Childhood Cancer Facts
The Bad News...
- Cancer is the number one disease killer of children between the ages of 1 and 14 in the US.
- Cancer is the second leading cause of childhood death exceeded only by accidents.
- Approximately 12,400 children and young people were diagnosed with cancer in the year 2000, and 2,300 children died from the disease.
- Approximately 1 in 330 young people will be diagnosed with cancer before the age of 19
- On the average, one in every four elementary schools has a child with cancer. The average high school has two students who are current or former cancer patients.
- Nationally, the incidence of cancer in children is more than 20 times greater than the incidence of AIDS in children.
- Childhood cancers affect more potential patient-years of life than any other cancer except breast and lung cancer.
- Cancer in childhood occurs regularly, randomly and spares no ethnic group, socioeconomic class, or geographic region.
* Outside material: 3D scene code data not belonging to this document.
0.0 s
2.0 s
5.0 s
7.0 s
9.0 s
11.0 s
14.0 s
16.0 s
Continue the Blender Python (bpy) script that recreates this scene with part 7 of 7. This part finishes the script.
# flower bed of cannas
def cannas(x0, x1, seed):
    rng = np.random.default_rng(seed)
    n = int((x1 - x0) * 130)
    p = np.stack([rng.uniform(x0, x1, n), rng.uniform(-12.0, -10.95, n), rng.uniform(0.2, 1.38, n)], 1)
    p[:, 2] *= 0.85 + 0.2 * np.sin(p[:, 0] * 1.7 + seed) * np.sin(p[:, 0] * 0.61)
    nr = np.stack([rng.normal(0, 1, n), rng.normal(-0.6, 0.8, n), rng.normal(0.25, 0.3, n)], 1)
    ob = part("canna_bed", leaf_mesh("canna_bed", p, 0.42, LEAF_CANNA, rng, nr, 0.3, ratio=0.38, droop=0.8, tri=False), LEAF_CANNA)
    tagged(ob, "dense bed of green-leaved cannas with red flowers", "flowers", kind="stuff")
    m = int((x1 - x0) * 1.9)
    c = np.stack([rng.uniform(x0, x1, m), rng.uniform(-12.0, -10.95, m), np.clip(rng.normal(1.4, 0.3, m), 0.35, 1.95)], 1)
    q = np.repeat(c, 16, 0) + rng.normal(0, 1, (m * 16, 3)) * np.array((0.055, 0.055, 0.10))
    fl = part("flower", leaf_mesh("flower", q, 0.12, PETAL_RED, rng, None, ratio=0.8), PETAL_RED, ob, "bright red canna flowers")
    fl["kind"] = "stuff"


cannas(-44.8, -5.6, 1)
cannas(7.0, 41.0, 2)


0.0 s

- The cause of most childhood cancers is unknown, and, at present, childhood cancer cannot be prevented.
The Good News...
- Progress in treating childhood cancer has been dramatic in the last three decades.
- Cancer is the most curable chronic disease of childhood, more curable than asthma, congenital anomalies, epilepsy, cystic fibrosis, or diabetes.
- The rate at which children die of cancer has decreased below 20% of the rate at which children are diagnosed. Currently the overall cure rate for all childhood cancers is around 70%.
- If the current rate of progress continues, due to improved funding of research, the cure rate for cancers diagnosed prior to age 20 can approach 85%.